■ **EXERCISE AIM**
For this exercise, repeat all of the material verbatim apart from its images.

****

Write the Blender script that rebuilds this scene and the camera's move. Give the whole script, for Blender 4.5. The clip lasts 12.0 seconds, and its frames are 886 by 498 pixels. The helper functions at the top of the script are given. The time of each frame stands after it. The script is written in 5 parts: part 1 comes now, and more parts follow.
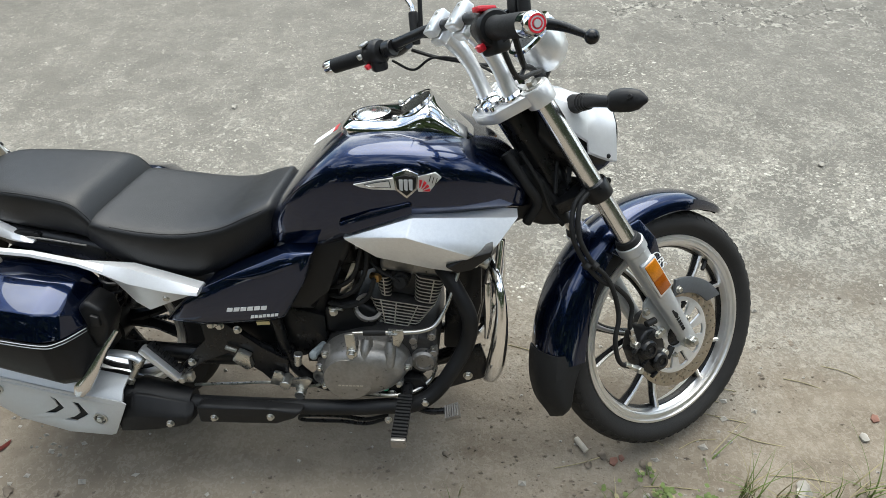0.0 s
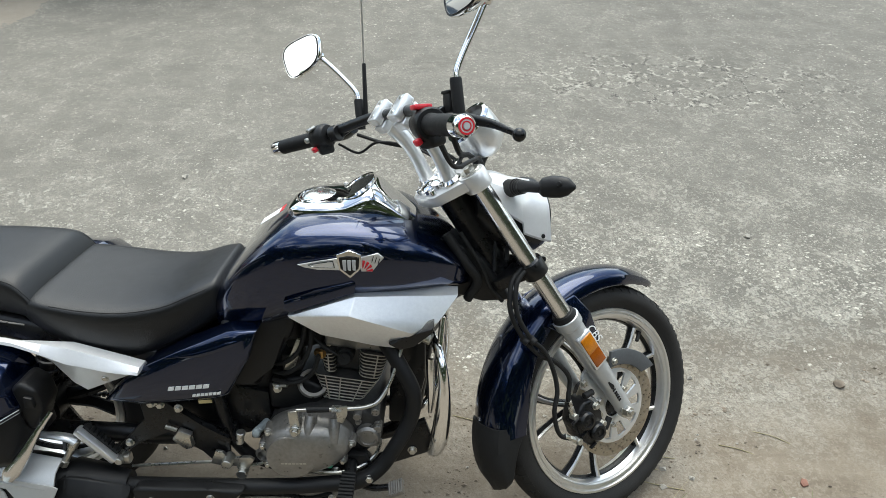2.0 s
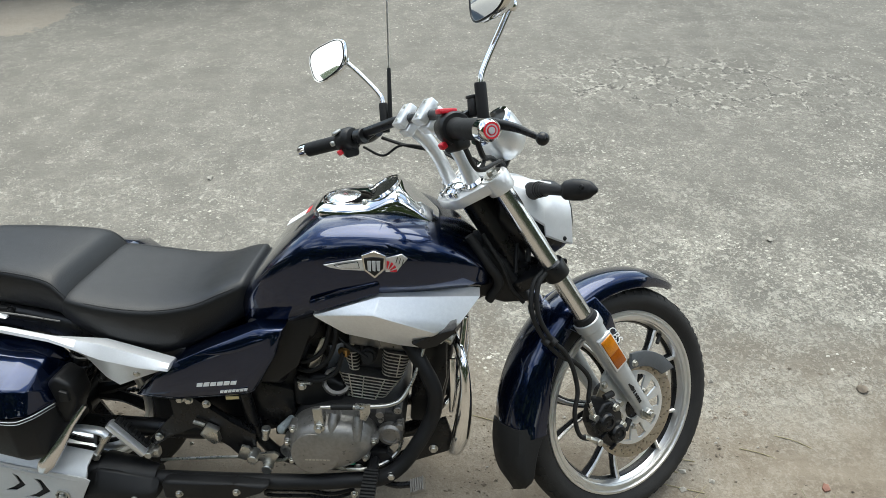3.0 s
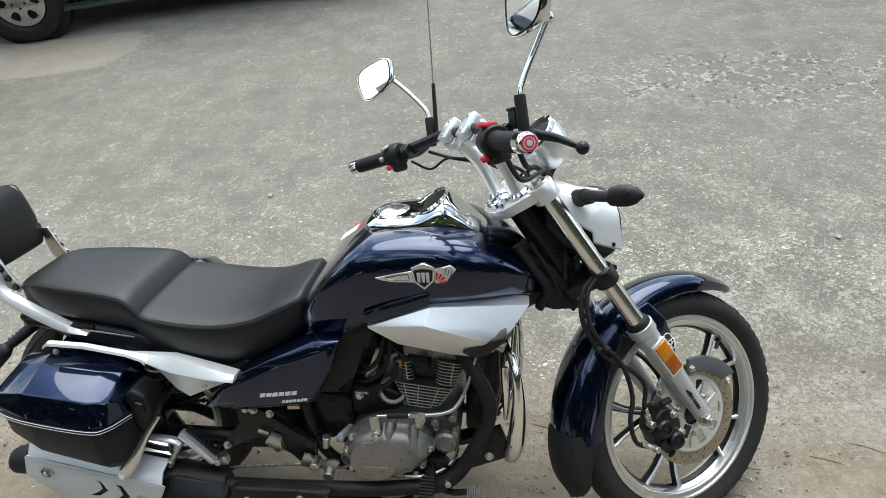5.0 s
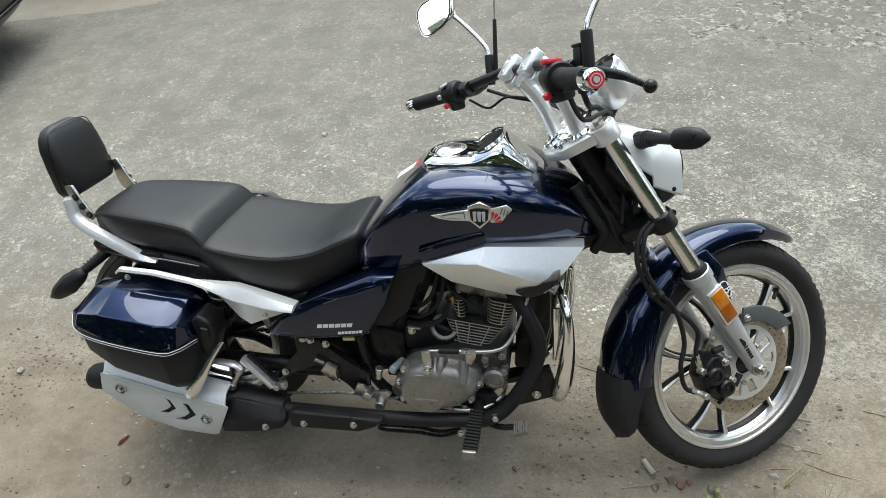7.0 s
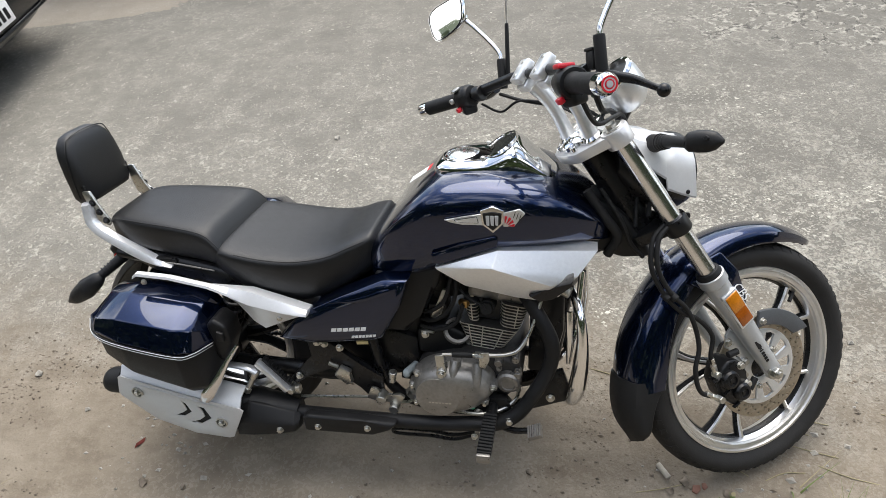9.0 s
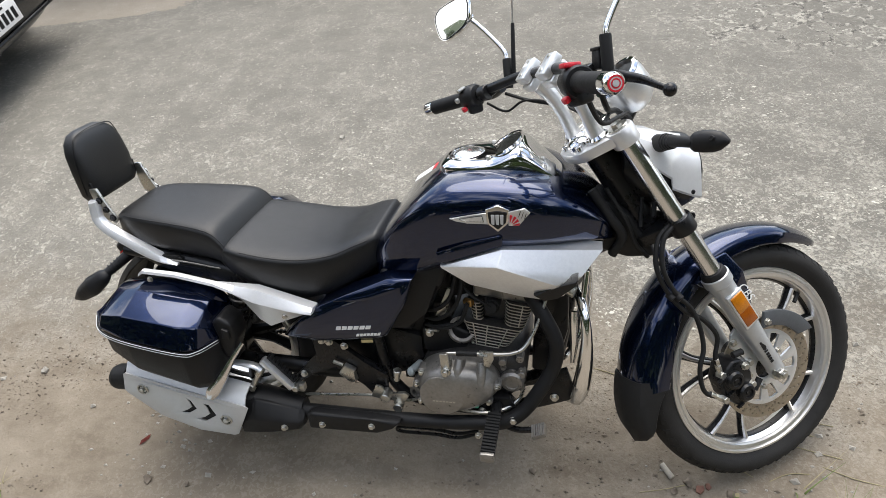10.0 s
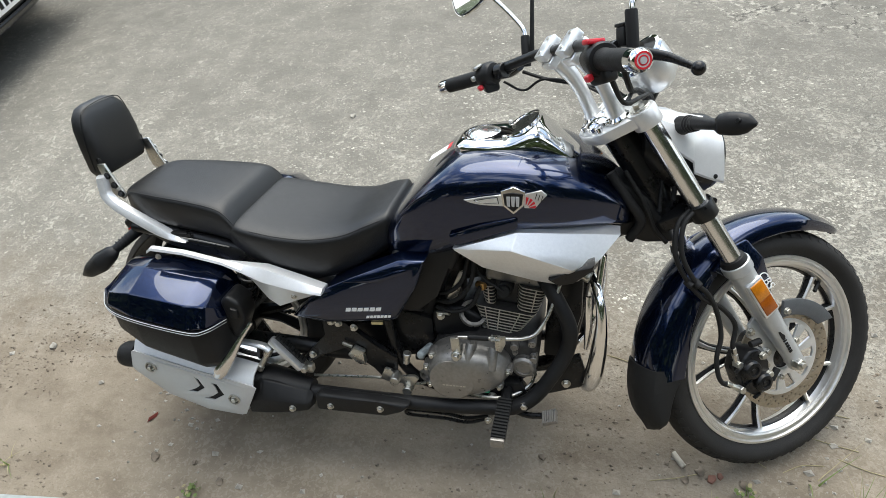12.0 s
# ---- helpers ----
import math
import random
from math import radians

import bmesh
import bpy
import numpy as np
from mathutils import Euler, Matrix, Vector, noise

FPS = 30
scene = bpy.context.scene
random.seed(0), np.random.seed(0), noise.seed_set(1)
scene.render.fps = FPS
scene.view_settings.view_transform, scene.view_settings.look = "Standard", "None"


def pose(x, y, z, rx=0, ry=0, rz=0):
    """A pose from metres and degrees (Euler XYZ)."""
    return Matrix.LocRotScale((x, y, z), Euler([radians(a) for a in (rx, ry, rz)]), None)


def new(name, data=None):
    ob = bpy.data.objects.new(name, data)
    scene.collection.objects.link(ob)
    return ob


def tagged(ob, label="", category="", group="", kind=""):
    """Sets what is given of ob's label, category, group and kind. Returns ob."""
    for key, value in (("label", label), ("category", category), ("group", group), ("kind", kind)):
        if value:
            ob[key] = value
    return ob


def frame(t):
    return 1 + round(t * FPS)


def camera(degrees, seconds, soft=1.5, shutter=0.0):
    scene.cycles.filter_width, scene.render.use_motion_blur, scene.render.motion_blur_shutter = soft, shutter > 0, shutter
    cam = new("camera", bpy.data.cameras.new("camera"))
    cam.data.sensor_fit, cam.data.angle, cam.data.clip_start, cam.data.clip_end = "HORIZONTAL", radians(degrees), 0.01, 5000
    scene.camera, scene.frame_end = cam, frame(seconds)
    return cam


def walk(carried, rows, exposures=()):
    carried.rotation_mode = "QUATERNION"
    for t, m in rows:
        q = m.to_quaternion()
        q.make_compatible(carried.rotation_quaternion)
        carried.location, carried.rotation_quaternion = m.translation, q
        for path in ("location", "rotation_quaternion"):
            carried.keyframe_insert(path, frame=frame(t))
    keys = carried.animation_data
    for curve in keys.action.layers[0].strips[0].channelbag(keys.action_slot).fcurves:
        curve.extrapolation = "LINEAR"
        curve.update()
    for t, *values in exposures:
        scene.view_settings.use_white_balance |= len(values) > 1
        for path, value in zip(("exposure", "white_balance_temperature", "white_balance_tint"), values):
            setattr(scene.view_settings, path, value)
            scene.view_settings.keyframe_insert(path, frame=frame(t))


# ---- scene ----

****

■ **SOLUTION BELOW**
Write the Blender script that rebuilds this scene and the camera's move. Give the whole script, for Blender 4.5. The clip lasts 12.0 seconds, and its frames are 886 by 498 pixels. The helper functions at the top of the script are given. The time of each frame stands after it. The script is written in 5 parts: part 1 comes now, and more parts follow.
0.0 s
2.0 s
3.0 s
5.0 s
7.0 s
9.0 s
10.0 s
12.0 s
# ---- helpers ----
import math
import random
from math import radians

import bmesh
import bpy
import numpy as np
from mathutils import Euler, Matrix, Vector, noise

FPS = 30
scene = bpy.context.scene
random.seed(0), np.random.seed(0), noise.seed_set(1)
scene.render.fps = FPS
scene.view_settings.view_transform, scene.view_settings.look = "Standard", "None"


def pose(x, y, z, rx=0, ry=0, rz=0):
    """A pose from metres and degrees (Euler XYZ)."""
    return Matrix.LocRotScale((x, y, z), Euler([radians(a) for a in (rx, ry, rz)]), None)


def new(name, data=None):
    ob = bpy.data.objects.new(name, data)
    scene.collection.objects.link(ob)
    return ob


def tagged(ob, label="", category="", group="", kind=""):
    """Sets what is given of ob's label, category, group and kind. Returns ob."""
    for key, value in (("label", label), ("category", category), ("group", group), ("kind", kind)):
        if value:
            ob[key] = value
    return ob


def frame(t):
    return 1 + round(t * FPS)


def camera(degrees, seconds, soft=1.5, shutter=0.0):
    scene.cycles.filter_width, scene.render.use_motion_blur, scene.render.motion_blur_shutter = soft, shutter > 0, shutter
    cam = new("camera", bpy.data.cameras.new("camera"))
    cam.data.sensor_fit, cam.data.angle, cam.data.clip_start, cam.data.clip_end = "HORIZONTAL", radians(degrees), 0.01, 5000
    scene.camera, scene.frame_end = cam, frame(seconds)
    return cam


def walk(carried, rows, exposures=()):
    carried.rotation_mode = "QUATERNION"
    for t, m in rows:
        q = m.to_quaternion()
        q.make_compatible(carried.rotation_quaternion)
        carried.location, carried.rotation_quaternion = m.translation, q
        for path in ("location", "rotation_quaternion"):
            carried.keyframe_insert(path, frame=frame(t))
    keys = carried.animation_data
    for curve in keys.action.layers[0].strips[0].channelbag(keys.action_slot).fcurves:
        curve.extrapolation = "LINEAR"
        curve.update()
    for t, *values in exposures:
        scene.view_settings.use_white_balance |= len(values) > 1
        for path, value in zip(("exposure", "white_balance_temperature", "white_balance_tint"), values):
            setattr(scene.view_settings, path, value)
            scene.view_settings.keyframe_insert(path, frame=frame(t))


# ---- scene ----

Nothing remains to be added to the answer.